Secure software engineering practices and system evaluation: study security issues in software lifecycle including design, implementation, evaluation, patching, etc.

Secure operating systems & platforms: study foundations of secure OS, attacks & defenses, fault isolation, sandboxing and confinement, Virtual machine monitors, runtime monitoring, NGSCB, TCG, SE Linux, .net

Other topics: web security, Java security, mobile code securtiy, storage systems and database security, DRM

Class Format:

Each class will involve lecturing and some discussions on related topics. 1 to 3 research papers will be assigned as reading requirements for each class. Reading assignments will be posted to the class web site several days before the class.

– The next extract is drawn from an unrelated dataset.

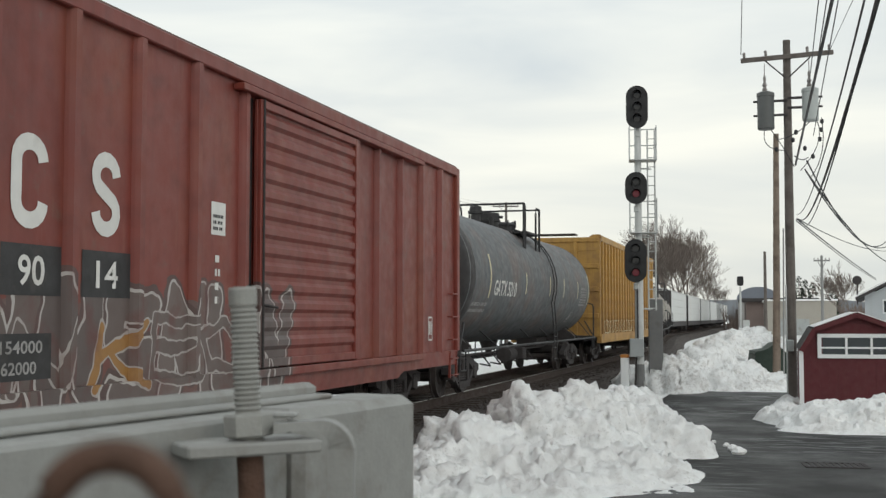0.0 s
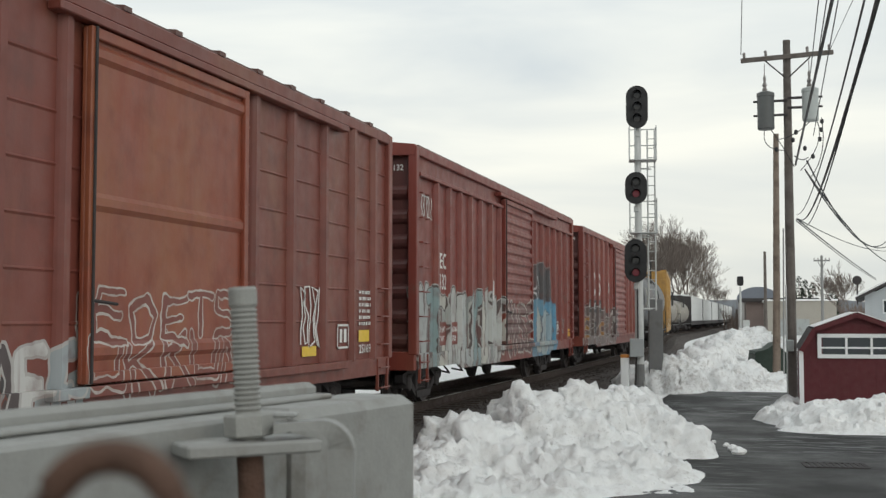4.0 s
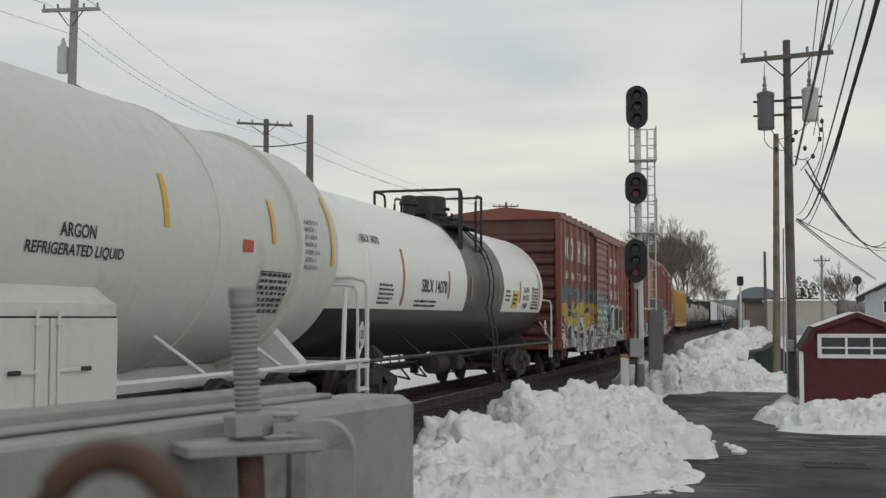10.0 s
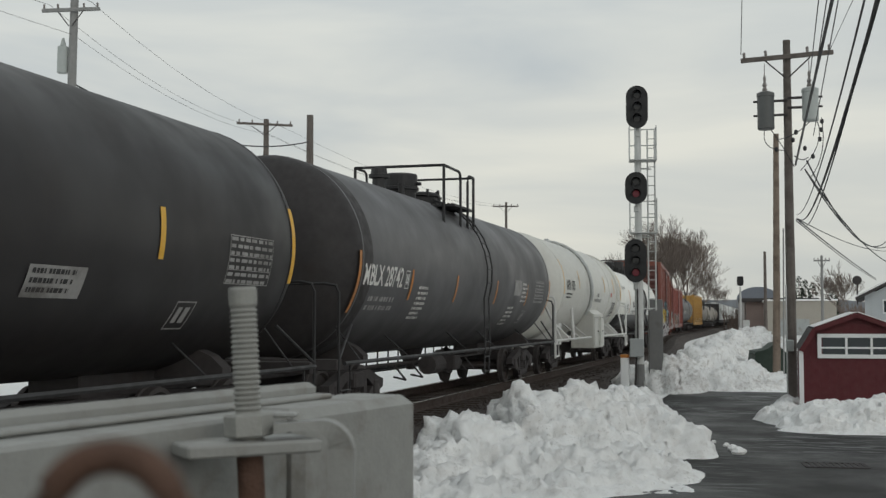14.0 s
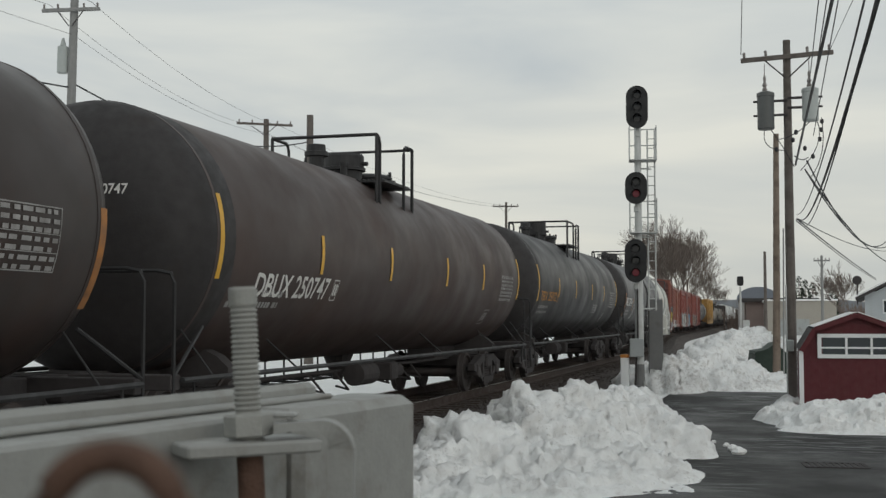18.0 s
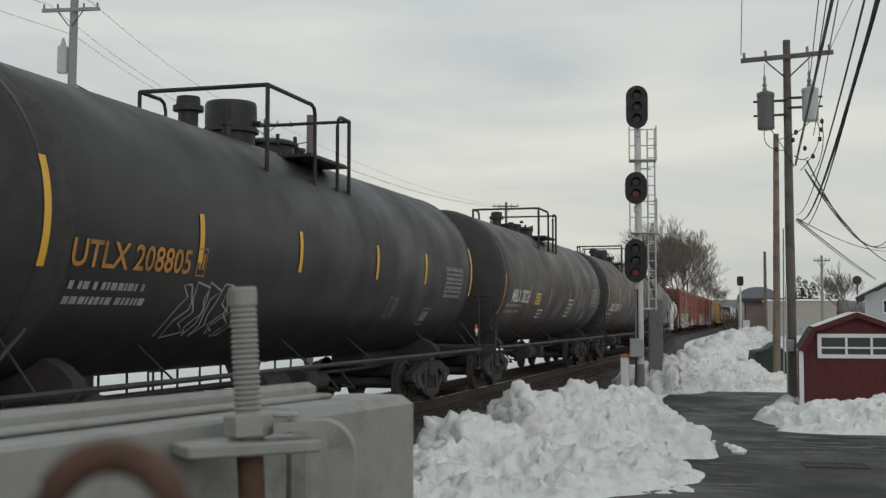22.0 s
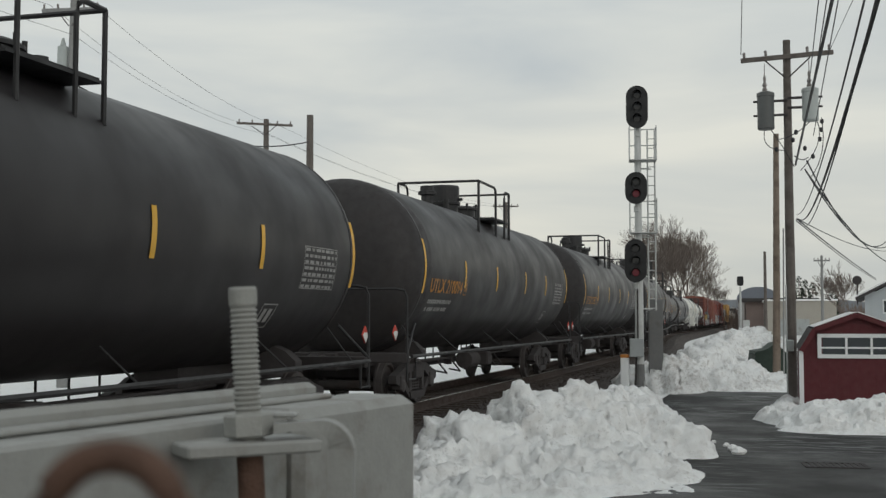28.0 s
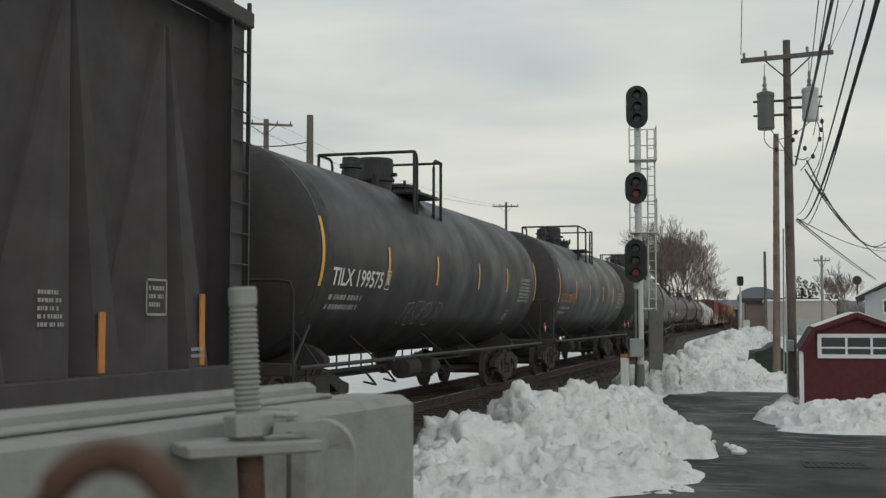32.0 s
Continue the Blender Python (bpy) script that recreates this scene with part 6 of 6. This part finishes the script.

Students must read the assigned papers before each class and write a short summary to be turned in electronically before class. The summaries should be sent to 18732-s04-summaries@lists.andrew.cmu.edu in plain text format (no attachment). Each summary should contain a description of the technical approach in the paper, three technical points that you learned from the paper, and one or two most significant flaws that you discovered in the paper.

Resources:

Information about the class will be available at http://www.ece.cmu.edu/~dawnsong/teaching/s04. Course information, announcements, and reading assignments will be posted to this site. We will also be using the CMU Blackboard site for this course. To access the site, go to http://www.cmu.edu/blackboard and log in. If you are enrolled in the course, it will appear under my courses.

If you have a question about the course, including course logistics or material we have covered, please post it to the Discussion Board. It's on the course blackboard site, under Communications.  You may also send mail to 18732-s04-general@lists.andew.cmu.edu.

Grading:

30%
Final project
Each group needs to implement and demonstrate a tool that can assist in improving software system security.
15%
Survey paper
Each group needs to write a survey paper on a selected topic that is relevant to the class. The survey paper needs to describe clearly the selected topic and survey the related work on this topic.
25%
Security audit and tool demo
Each group will need to learn a software analysis tool and use it to audit certain software programs and demo the tool.
15%
Midterm
There will be a midterm exam.
5%
Buffer-overrun experiment
There will be a hands-on experiment on buffer-overrun.
10%
Paper summaries and class participation
This portion is for paper summaries and participation in class discussions. Students must write a short summary for every paper assigned to the class. Summaries will be chosen randomly to be graded.

Format Requirements for Survey Paper and Project Report

The survey paper and project report should to be written in LaTex, so we can easily assemble surveys and reports from different groups into one document. The template for the survey paper and project report is available here. You should write your contents in a separate file and include it in survey.tex and project.tex using the "\input{your-flie-name}" line. If you are not familiar with LaTex, you may also use Lyx at http://www.lyx.org.

Warning

We may discuss vulnerabilities in widely-deployed computer systems in class. This is not intended as an invitation to go exploit those vulnerabilities. CMU's policy (and my policy) on this should be clear: you may not break into machines that are not your own; you may not attempt to attack or subvert system security. Breaking into other people's systems is inappropriate, and the existence of a security hole is no excuse.